Moran’s bill is just five pages long and would defer largely to the FDIC in building the framework. In consultation with other regulators, the agency would “promulgate regulations imposing a restriction on average total asset growth for insured depository institutions that are less than well capitalized.”
Several observers say even though eliminating the brokered deposit definition would be a significant step, the FDIC already has sufficient authority to regulate asset growth. In fact, the agency issued a rule in the 1990s, which it later rescinded, preventing banks from increasing their assets more than 7.5% during a given three-month period without notifying the FDIC.
“This bill strikes an existing rule and grants a bunch of authority that I suspect the FDIC already has,” said Aaron Klein, policy director of the Center on Regulation and Markets at the Brookings Institution.
Even Clark, the Seward & Kissel partner, agreed that "new legislation isn’t actually necessary" to give the FDIC authority to limit asset growth.

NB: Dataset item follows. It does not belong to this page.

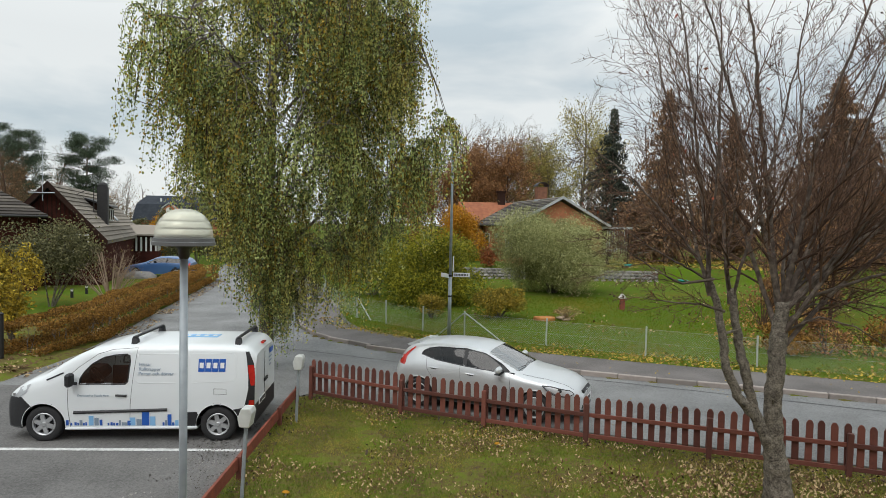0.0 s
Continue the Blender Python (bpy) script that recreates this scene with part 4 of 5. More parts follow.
class Shell:
    """A car body lofted from half sections: width, floor and roof height along x, and two section tables blended."""

    def __init__(self, width, floor, roof, blend, cabin, bonnet, x0, x1, nx, rows, arches):
        self.width, self.floor, self.roof, self.blend, self.cabin, self.bonnet = width, floor, roof, blend, cabin, bonnet
        self.arches = arches
        self.rows = rows
        self.xs = [x0 + (x1 - x0) * k / nx for k in range(nx + 1)]
        self.smooth_tables()

    def smooth_tables(self):
        def soft(rows):
            xs = self.xs
            v = np.array([lerp_table(rows, x) for x in xs])
            k = np.array([1, 2, 3, 2, 1.0])
            for _ in range(3):
                p = np.pad(v, 2, mode="edge")
                v = np.convolve(p, k / k.sum(), "valid")
            return list(zip(xs, v.tolist()))
        self.width, self.roof = soft(self.width), soft(self.roof)

    def at(self, x, s):
        """Point (y, z) of the half section at x; s runs 0 (sill) to 1 (roof middle)."""
        w, z0, zr, h = lerp_table(self.width, x), lerp_table(self.floor, x), lerp_table(self.roof, x), lerp_table(self.blend, x)
        n = len(self.cabin) - 1
        i = min(int(s * n), n - 1)
        t = s * n - i

        def cr(tab, c):
            p = [tab[max(i - 1, 0)][c], tab[i][c], tab[i + 1][c], tab[min(i + 2, n)][c]]
            return 0.5 * (2 * p[1] + (p[2] - p[0]) * t + (2 * p[0] - 5 * p[1] + 4 * p[2] - p[3]) * t * t + (3 * p[1] - p[0] - 3 * p[2] + p[3]) * t ** 3)
        a = cr(self.cabin, 0) * (1 - h) + cr(self.bonnet, 0) * h
        b = cr(self.cabin, 1) * (1 - h) + cr(self.bonnet, 1) * h
        return max(w * a, 0), z0 + (zr - z0) * b

    def side(self, x, z):
        """Half width of the body at x and height z."""
        best = None
        last = self.at(x, 0)
        for k in range(1, 61):
            q = self.at(x, k / 60)
            if last[1] <= z <= q[1] or q[1] <= z <= last[1]:
                t = (z - last[1]) / (q[1] - last[1] + 1e-9)
                best = last[0] + (q[0] - last[0]) * t
                if last[1] > 0.3:
                    break
            last = q
        return best if best is not None else last[0]

    def build(self, sort):
        """Faces sorted into parts by sort(x, y, z, s); wheel arches are cut out round."""
        n = self.rows
        pts = {}
        for i, x in enumerate(self.xs):
            for j in range(n + 1):
                y, z = self.at(x, j / n)
                px, pz = x, z
                if j < n * 0.55:
                    for cx, cz, r in self.arches:
                        d = math.hypot(x - cx, z - cz)
                        if abs(d - r) < 0.022 and d > 1e-6:
                            px, pz = cx + (x - cx) * r / d, cz + (z - cz) * r / d
                for sgn in (1, -1):
                    pts[i, j, sgn] = (px, sgn * y, pz)
        geos = {}
        for i in range(len(self.xs) - 1):
            for j in range(n):
                for sgn in (1, -1):
                    q = [pts[i, j, sgn], pts[i + 1, j, sgn], pts[i + 1, j + 1, sgn], pts[i, j + 1, sgn]]
                    c = [sum(p[k] for p in q) / 4 for k in range(3)]
                    if j < n * 0.55 and abs(c[1]) > 0.4 and any(math.hypot(c[0] - cx, c[2] - cz) < r for cx, cz, r in self.arches):
                        continue
                    g = geos.setdefault(sort(*c, j / n), Geo())
                    g.add(q, [(0, 1, 2, 3) if sgn < 0 else (3, 2, 1, 0)])
        for i, back in ((0, True), (len(self.xs) - 1, False)):
            for j in range(n):
                q = [pts[i, j, 1], pts[i, j + 1, 1], pts[i, j + 1, -1], pts[i, j, -1]]
                c = [sum(p[k] for p in q) / 4 for k in range(3)]
                g = geos.setdefault(sort(*c, j / n), Geo())
                g.add(q, [(0, 1, 2, 3)])
        return geos


def weld(ob, angle=35):
    """Joins the loft's faces and smooths it, keeping sharp creases."""
    me = ob.data
    bm = bmesh.new()
    bm.from_mesh(me)
    bmesh.ops.remove_doubles(bm, verts=bm.verts, dist=0.0008)
    bmesh.ops.recalc_face_normals(bm, faces=bm.faces)
    for f in bm.faces:
        f.smooth = True
    for e in bm.edges:
        if len(e.link_faces) == 2 and e.calc_face_angle(0) > radians(angle):
            e.smooth = False
    bm.to_mesh(me)
    bm.free()
    return ob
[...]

Klein said that in general, he understood the need to modernize brokered deposit rules. “Over time, technology and definitions have changed, so some of the things that are captured under the brokered deposit rule today aren’t really hot money,” he said.

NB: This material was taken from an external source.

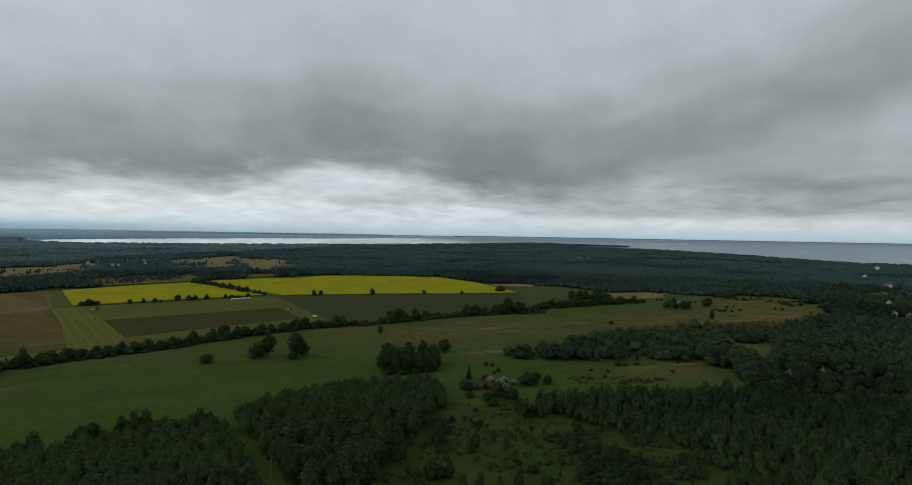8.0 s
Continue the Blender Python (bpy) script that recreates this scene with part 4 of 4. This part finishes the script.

But “that can be done by updating the definition of brokered deposits, not by gutting the law or eliminating the concept,” Klein added.
In an op-ed in American Banker this week, Richard M. Kovacevich, a onetime chairman and CEO of Wells Fargo, went a step further, calling the bill’s aim of replacing brokered deposit regulation with asset growth restrictions “misdirection.”
“Bank regulators have long had the implicit authority to limit asset growth at troubled institutions, and have done so on individual cases. This has not solved the issue of the correlation between brokered deposits and bank failures,” Kovacevich wrote.